Animation scripts
##############################

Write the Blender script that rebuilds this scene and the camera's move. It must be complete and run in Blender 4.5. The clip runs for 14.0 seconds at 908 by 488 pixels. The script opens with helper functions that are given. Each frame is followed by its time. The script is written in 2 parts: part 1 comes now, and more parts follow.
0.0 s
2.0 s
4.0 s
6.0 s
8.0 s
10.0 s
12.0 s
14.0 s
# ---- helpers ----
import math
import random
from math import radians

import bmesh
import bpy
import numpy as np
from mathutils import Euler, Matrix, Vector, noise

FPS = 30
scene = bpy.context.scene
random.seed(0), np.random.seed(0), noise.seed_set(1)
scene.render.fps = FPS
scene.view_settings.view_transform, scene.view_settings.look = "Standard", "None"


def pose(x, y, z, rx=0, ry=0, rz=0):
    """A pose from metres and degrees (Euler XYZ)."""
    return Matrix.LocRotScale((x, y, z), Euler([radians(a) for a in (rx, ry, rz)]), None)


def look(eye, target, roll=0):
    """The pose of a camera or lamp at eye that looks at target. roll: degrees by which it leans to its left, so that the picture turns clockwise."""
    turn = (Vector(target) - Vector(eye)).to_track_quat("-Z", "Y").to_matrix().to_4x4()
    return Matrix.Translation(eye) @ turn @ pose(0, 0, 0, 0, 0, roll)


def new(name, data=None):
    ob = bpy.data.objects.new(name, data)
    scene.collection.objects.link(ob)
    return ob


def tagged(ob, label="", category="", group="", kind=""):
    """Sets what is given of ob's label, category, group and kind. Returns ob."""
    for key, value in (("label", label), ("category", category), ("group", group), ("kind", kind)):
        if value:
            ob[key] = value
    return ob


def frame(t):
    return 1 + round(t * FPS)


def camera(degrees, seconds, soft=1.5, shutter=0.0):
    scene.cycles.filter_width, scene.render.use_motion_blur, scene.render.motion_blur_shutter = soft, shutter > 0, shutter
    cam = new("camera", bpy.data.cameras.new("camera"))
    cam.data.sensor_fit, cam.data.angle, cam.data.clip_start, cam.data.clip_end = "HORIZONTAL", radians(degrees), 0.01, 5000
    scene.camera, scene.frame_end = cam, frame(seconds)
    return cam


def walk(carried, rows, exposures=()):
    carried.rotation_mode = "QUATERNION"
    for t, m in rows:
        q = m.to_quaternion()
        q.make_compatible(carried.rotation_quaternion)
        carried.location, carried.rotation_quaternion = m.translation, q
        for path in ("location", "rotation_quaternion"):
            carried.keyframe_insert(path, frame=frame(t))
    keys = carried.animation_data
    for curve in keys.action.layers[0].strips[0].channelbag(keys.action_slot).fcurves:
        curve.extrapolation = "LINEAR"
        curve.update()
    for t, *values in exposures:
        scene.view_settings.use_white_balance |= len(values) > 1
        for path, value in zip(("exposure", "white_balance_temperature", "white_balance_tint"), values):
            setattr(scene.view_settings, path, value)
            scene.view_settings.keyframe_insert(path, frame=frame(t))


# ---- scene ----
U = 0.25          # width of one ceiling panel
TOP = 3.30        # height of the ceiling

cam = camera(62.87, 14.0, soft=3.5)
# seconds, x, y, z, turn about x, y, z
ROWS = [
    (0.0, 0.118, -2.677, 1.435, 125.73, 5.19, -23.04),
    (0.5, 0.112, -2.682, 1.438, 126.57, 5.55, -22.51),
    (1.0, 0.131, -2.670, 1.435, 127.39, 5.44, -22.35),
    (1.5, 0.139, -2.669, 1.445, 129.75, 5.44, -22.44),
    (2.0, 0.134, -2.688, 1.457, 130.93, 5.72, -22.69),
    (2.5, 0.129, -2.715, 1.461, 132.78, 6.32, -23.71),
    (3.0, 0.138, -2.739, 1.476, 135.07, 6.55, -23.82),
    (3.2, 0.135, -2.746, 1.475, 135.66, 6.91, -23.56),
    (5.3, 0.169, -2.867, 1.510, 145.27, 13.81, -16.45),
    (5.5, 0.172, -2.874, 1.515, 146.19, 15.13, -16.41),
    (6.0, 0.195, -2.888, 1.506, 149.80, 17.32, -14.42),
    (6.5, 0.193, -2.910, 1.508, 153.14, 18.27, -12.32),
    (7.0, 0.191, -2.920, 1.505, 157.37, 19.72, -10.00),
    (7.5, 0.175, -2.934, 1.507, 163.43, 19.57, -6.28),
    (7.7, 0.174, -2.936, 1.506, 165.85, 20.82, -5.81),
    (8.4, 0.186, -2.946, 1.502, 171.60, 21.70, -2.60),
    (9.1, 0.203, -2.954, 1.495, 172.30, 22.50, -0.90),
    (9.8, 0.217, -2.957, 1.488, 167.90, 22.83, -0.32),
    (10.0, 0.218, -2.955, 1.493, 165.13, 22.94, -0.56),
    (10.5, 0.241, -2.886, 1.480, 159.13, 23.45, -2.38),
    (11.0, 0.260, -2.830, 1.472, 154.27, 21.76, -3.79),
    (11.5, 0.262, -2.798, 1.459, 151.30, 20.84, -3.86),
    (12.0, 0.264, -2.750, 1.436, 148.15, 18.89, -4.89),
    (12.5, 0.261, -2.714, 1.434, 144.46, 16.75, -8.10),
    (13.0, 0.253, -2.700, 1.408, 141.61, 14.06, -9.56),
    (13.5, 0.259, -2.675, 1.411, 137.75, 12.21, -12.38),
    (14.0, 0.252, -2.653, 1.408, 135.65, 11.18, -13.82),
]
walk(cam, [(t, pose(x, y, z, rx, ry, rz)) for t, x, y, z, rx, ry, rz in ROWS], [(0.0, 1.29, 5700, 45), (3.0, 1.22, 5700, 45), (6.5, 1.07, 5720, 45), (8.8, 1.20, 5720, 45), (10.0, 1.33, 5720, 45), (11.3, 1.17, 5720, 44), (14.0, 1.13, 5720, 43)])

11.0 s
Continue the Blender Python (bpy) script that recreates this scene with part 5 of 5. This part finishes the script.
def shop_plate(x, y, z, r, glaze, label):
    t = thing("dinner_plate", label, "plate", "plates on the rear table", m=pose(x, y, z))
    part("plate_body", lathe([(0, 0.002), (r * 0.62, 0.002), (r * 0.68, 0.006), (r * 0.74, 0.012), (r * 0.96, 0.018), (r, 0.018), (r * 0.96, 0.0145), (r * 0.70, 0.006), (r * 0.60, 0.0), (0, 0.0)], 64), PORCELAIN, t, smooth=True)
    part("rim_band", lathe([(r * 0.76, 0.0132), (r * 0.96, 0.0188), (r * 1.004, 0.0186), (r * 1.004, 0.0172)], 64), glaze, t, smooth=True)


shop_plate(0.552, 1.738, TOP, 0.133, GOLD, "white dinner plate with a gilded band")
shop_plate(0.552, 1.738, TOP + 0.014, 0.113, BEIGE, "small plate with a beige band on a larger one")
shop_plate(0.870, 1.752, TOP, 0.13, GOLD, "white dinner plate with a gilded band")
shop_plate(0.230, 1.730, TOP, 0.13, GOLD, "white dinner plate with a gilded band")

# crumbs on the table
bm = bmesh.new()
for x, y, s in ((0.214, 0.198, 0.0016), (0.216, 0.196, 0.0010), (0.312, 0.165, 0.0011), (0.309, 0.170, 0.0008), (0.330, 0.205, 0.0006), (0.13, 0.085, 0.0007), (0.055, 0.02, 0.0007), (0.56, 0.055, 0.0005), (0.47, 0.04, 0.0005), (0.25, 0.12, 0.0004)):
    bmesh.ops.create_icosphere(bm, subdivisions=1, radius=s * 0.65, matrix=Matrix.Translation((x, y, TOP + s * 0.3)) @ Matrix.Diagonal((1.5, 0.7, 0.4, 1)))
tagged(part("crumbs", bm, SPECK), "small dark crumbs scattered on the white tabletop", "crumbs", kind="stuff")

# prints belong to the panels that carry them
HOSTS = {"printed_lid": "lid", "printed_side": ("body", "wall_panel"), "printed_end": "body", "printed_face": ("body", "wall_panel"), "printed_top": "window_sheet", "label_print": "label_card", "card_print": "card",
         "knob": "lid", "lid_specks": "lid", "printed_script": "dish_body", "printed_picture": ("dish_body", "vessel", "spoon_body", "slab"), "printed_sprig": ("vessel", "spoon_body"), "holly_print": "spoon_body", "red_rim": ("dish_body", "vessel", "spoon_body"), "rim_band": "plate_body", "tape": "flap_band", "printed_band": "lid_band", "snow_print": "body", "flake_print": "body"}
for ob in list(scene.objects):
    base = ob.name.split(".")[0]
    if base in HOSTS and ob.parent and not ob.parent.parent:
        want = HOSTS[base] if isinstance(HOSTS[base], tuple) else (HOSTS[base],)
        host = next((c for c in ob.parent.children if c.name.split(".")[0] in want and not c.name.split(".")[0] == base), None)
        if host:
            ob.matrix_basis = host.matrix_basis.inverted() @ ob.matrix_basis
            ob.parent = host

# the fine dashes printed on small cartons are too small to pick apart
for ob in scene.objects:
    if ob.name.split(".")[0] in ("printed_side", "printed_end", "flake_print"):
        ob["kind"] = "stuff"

##############################

SHORT TASK:
Repeat exactly the lines from the one containing "ob = bpy.data.objects.new(name, data)" to the one containing "of the ceiling", both lines included, and nothing else.

REPLY:
    ob = bpy.data.objects.new(name, data)
    scene.collection.objects.link(ob)
    return ob


def tagged(ob, label="", category="", group="", kind=""):
    """Sets what is given of ob's label, category, group and kind. Returns ob."""
    for key, value in (("label", label), ("category", category), ("group", group), ("kind", kind)):
        if value:
            ob[key] = value
    return ob


def frame(t):
    return 1 + round(t * FPS)


def camera(degrees, seconds, soft=1.5, shutter=0.0):
    scene.cycles.filter_width, scene.render.use_motion_blur, scene.render.motion_blur_shutter = soft, shutter > 0, shutter
    cam = new("camera", bpy.data.cameras.new("camera"))
    cam.data.sensor_fit, cam.data.angle, cam.data.clip_start, cam.data.clip_end = "HORIZONTAL", radians(degrees), 0.01, 5000
    scene.camera, scene.frame_end = cam, frame(seconds)
    return cam


def walk(carried, rows, exposures=()):
    carried.rotation_mode = "QUATERNION"
    for t, m in rows:
        q = m.to_quaternion()
        q.make_compatible(carried.rotation_quaternion)
        carried.location, carried.rotation_quaternion = m.translation, q
        for path in ("location", "rotation_quaternion"):
            carried.keyframe_insert(path, frame=frame(t))
    keys = carried.animation_data
    for curve in keys.action.layers[0].strips[0].channelbag(keys.action_slot).fcurves:
        curve.extrapolation = "LINEAR"
        curve.update()
    for t, *values in exposures:
        scene.view_settings.use_white_balance |= len(values) > 1
        for path, value in zip(("exposure", "white_balance_temperature", "white_balance_tint"), values):
            setattr(scene.view_settings, path, value)
            scene.view_settings.keyframe_insert(path, frame=frame(t))


# ---- scene ----
U = 0.25          # width of one ceiling panel
TOP = 3.30        # height of the ceiling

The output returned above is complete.